══ Information supplied

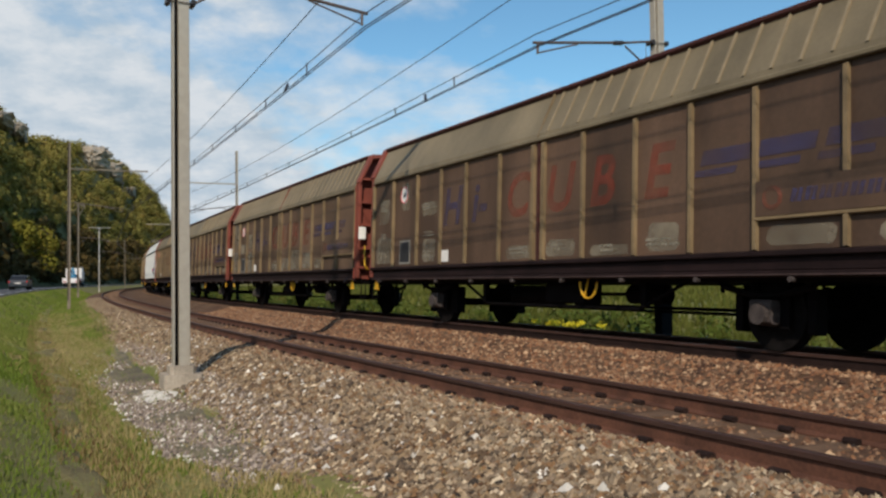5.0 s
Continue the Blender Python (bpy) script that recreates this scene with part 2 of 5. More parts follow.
M["red_f"] = mat("faded_red_lettering", (0.33, 0.06, 0.035), 0.7, 0, 0.2, 2, 20, 0.04, alpha=0.22)
M["blue"] = mat("blue_lettering", (0.035, 0.06, 0.26), 0.6, 0, 0.1, 5, 40, 0.03)
M["redmark"] = mat("red_lettering", (0.58, 0.07, 0.06), 0.6, 0, 0.15, 5, 40, 0.03)
M["redpale"] = mat("pale_red_lettering", (0.62, 0.20, 0.15), 0.6, 0, 0.15, 2, 30, 0.03, alpha=0.8)
M["darkplate"] = mat("dark_plate", (0.03, 0.03, 0.035), 0.5, 0, 0.2, 5, 40, 0.05)
M["rail"] = mat("rusty_rail_steel", (0.105, 0.043, 0.026), 0.8, 0.0, 0.3, 3, 40, 0.15)
# darker copy of the rail steel, with shadow put into its colour
M["rail_dark"] = mat("rail_steel_with_shade", (0.022, 0.012, 0.010), 0.8, 0, 0.3, 3, 40, 0.15, spec=0.15)
# dark head colour stands in for the train mirrored in the rail
M["railtop"] = mat("worn_dark_rail_head", (0.050, 0.024, 0.018), 0.6, 0.0, 0.2, 2, 30, 0.05)
M["sleeper"] = mat("rust_stained_sleeper", (0.17, 0.10, 0.06), 0.9, 0, 0.3, 3, 30, 0.25, obvar=0.15)
M["ballast"] = mat("rusty_ballast_bed", (0.116, 0.050, 0.025), 0.95, 0, 0.4, 0.9, 26, 1.0, tint=(0.147, 0.090, 0.052))
M["stone"] = pebbles("ballast_stone", [(0.020, 0.015, 0.012), (0.109, 0.068, 0.037), (0.218, 0.118, 0.052), (0.076, 0.055, 0.038), (0.262, 0.178, 0.099), (0.164, 0.125, 0.086), (0.360, 0.265, 0.168), (0.120, 0.080, 0.050), (0.654, 0.530, 0.370)])
M["stone_single"] = mat("grey_brown_stone", (0.18, 0.13, 0.09), 0.9, 0, 0.25, 6, 30, 0.3, obvar=0.6)
M["stone_grey"] = pebbles("lilac_grey_stone", [(0.044, 0.034, 0.030), (0.141, 0.107, 0.086), (0.211, 0.168, 0.143), (0.167, 0.119, 0.086), (0.299, 0.246, 0.206), (0.458, 0.385, 0.315)])
M["grit"] = mat("grey_track_grit", (0.17, 0.14, 0.10), 0.95, 0, 0.35, 1.6, 30, 1.0, tint=(0.20, 0.17, 0.105))
M["bare_soil"] = mat("bare_ditch_soil", (0.19, 0.145, 0.07), 0.95, 0, 0.3, 1.5, 22, 0.8, tint=(0.21, 0.19, 0.07))
M["chalk"] = mat("chalky_white_stone", (0.60, 0.56, 0.50), 0.9, 0, 0.15, 4, 30, 0.3, island=0.25)
M["soil"] = mat("grassy_soil", (0.17, 0.185, 0.042), 0.95, 0, 0.2, 0.35, 16, 0.6, tint=(0.22, 0.18, 0.07))
M["asphalt"] = mat("worn_asphalt", (0.075, 0.078, 0.085), 0.85, 0, 0.2, 0.4, 60, 0.3)
M["paving"] = mat("pale_shoulder_gravel", (0.40, 0.375, 0.34), 0.9, 0, 0.2, 1.0, 50, 0.4)
M["roadpaint"] = mat("white_road_paint", (0.72, 0.72, 0.70), 0.7, 0, 0.12, 4, 40, 0.05)
M["field"] = mat("dry_field", (0.33, 0.235, 0.10), 0.95, 0, 0.25, 0.3, 6, 0.5)
M["galv"] = mat("weathered_galvanised_steel", (0.40, 0.375, 0.325), 0.55, 0.1, 0.12, 1.2, 9, 0.03, streak=0.2, tint=(0.34, 0.295, 0.235))
M["mast_brown"] = mat("browned_mast_steel", (0.20, 0.165, 0.125), 0.8, 0, 0.25, 0.8, 9, 0.05, streak=0.2)
M["mast_pale"] = mat("pale_mast_concrete", (0.42, 0.40, 0.36), 0.85, 0, 0.15, 1.0, 9, 0.05)
# near black put in for shade: mast grooves and far mast bases
M["galv_shade"] = mat("shade_black_mast_steel", (0.008, 0.007, 0.008), 0.8, 0.0, 0.2, 2, 30, 0.05, spec=0.1)
M["concrete"] = mat("weathered_concrete", (0.36, 0.31, 0.25), 0.9, 0, 0.2, 3, 30, 0.3)
M["wire"] = mat("weathered_copper_wire", (0.06, 0.055, 0.055), 0.6, 0.5, 0.1, 3, 30, 0.02)
M["insul"] = mat("brown_glass_insulator", (0.03, 0.025, 0.025), 0.3, 0, 0.1, 5, 40, 0.02)
M["arm"] = mat("rusty_cantilever_tube", (0.12, 0.095, 0.085), 0.6, 0.3, 0.2, 3, 30, 0.05)
M["bark"] = mat("tree_bark", (0.07, 0.052, 0.038), 0.95, 0, 0.3, 4, 25, 0.5)
M["rock"] = mat("pale_limestone", (0.52, 0.475, 0.41), 0.95, 0, 0.4, 0.35, 1.4, 0.8, tint=(0.37, 0.29, 0.20))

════

Restate the data above exactly, stripping out each image.

5.0 s
Continue the Blender Python (bpy) script that recreates this scene with part 2 of 5. More parts follow.
M["red_f"] = mat("faded_red_lettering", (0.33, 0.06, 0.035), 0.7, 0, 0.2, 2, 20, 0.04, alpha=0.22)
M["blue"] = mat("blue_lettering", (0.035, 0.06, 0.26), 0.6, 0, 0.1, 5, 40, 0.03)
M["redmark"] = mat("red_lettering", (0.58, 0.07, 0.06), 0.6, 0, 0.15, 5, 40, 0.03)
M["redpale"] = mat("pale_red_lettering", (0.62, 0.20, 0.15), 0.6, 0, 0.15, 2, 30, 0.03, alpha=0.8)
M["darkplate"] = mat("dark_plate", (0.03, 0.03, 0.035), 0.5, 0, 0.2, 5, 40, 0.05)
M["rail"] = mat("rusty_rail_steel", (0.105, 0.043, 0.026), 0.8, 0.0, 0.3, 3, 40, 0.15)
# darker copy of the rail steel, with shadow put into its colour
M["rail_dark"] = mat("rail_steel_with_shade", (0.022, 0.012, 0.010), 0.8, 0, 0.3, 3, 40, 0.15, spec=0.15)
# dark head colour stands in for the train mirrored in the rail
M["railtop"] = mat("worn_dark_rail_head", (0.050, 0.024, 0.018), 0.6, 0.0, 0.2, 2, 30, 0.05)
M["sleeper"] = mat("rust_stained_sleeper", (0.17, 0.10, 0.06), 0.9, 0, 0.3, 3, 30, 0.25, obvar=0.15)
M["ballast"] = mat("rusty_ballast_bed", (0.116, 0.050, 0.025), 0.95, 0, 0.4, 0.9, 26, 1.0, tint=(0.147, 0.090, 0.052))
M["stone"] = pebbles("ballast_stone", [(0.020, 0.015, 0.012), (0.109, 0.068, 0.037), (0.218, 0.118, 0.052), (0.076, 0.055, 0.038), (0.262, 0.178, 0.099), (0.164, 0.125, 0.086), (0.360, 0.265, 0.168), (0.120, 0.080, 0.050), (0.654, 0.530, 0.370)])
M["stone_single"] = mat("grey_brown_stone", (0.18, 0.13, 0.09), 0.9, 0, 0.25, 6, 30, 0.3, obvar=0.6)
M["stone_grey"] = pebbles("lilac_grey_stone", [(0.044, 0.034, 0.030), (0.141, 0.107, 0.086), (0.211, 0.168, 0.143), (0.167, 0.119, 0.086), (0.299, 0.246, 0.206), (0.458, 0.385, 0.315)])
M["grit"] = mat("grey_track_grit", (0.17, 0.14, 0.10), 0.95, 0, 0.35, 1.6, 30, 1.0, tint=(0.20, 0.17, 0.105))
M["bare_soil"] = mat("bare_ditch_soil", (0.19, 0.145, 0.07), 0.95, 0, 0.3, 1.5, 22, 0.8, tint=(0.21, 0.19, 0.07))
M["chalk"] = mat("chalky_white_stone", (0.60, 0.56, 0.50), 0.9, 0, 0.15, 4, 30, 0.3, island=0.25)
M["soil"] = mat("grassy_soil", (0.17, 0.185, 0.042), 0.95, 0, 0.2, 0.35, 16, 0.6, tint=(0.22, 0.18, 0.07))
M["asphalt"] = mat("worn_asphalt", (0.075, 0.078, 0.085), 0.85, 0, 0.2, 0.4, 60, 0.3)
M["paving"] = mat("pale_shoulder_gravel", (0.40, 0.375, 0.34), 0.9, 0, 0.2, 1.0, 50, 0.4)
M["roadpaint"] = mat("white_road_paint", (0.72, 0.72, 0.70), 0.7, 0, 0.12, 4, 40, 0.05)
M["field"] = mat("dry_field", (0.33, 0.235, 0.10), 0.95, 0, 0.25, 0.3, 6, 0.5)
M["galv"] = mat("weathered_galvanised_steel", (0.40, 0.375, 0.325), 0.55, 0.1, 0.12, 1.2, 9, 0.03, streak=0.2, tint=(0.34, 0.295, 0.235))
M["mast_brown"] = mat("browned_mast_steel", (0.20, 0.165, 0.125), 0.8, 0, 0.25, 0.8, 9, 0.05, streak=0.2)
M["mast_pale"] = mat("pale_mast_concrete", (0.42, 0.40, 0.36), 0.85, 0, 0.15, 1.0, 9, 0.05)
# near black put in for shade: mast grooves and far mast bases
M["galv_shade"] = mat("shade_black_mast_steel", (0.008, 0.007, 0.008), 0.8, 0.0, 0.2, 2, 30, 0.05, spec=0.1)
M["concrete"] = mat("weathered_concrete", (0.36, 0.31, 0.25), 0.9, 0, 0.2, 3, 30, 0.3)
M["wire"] = mat("weathered_copper_wire", (0.06, 0.055, 0.055), 0.6, 0.5, 0.1, 3, 30, 0.02)
M["insul"] = mat("brown_glass_insulator", (0.03, 0.025, 0.025), 0.3, 0, 0.1, 5, 40, 0.02)
M["arm"] = mat("rusty_cantilever_tube", (0.12, 0.095, 0.085), 0.6, 0.3, 0.2, 3, 30, 0.05)
M["bark"] = mat("tree_bark", (0.07, 0.052, 0.038), 0.95, 0, 0.3, 4, 25, 0.5)
M["rock"] = mat("pale_limestone", (0.52, 0.475, 0.41), 0.95, 0, 0.4, 0.35, 1.4, 0.8, tint=(0.37, 0.29, 0.20))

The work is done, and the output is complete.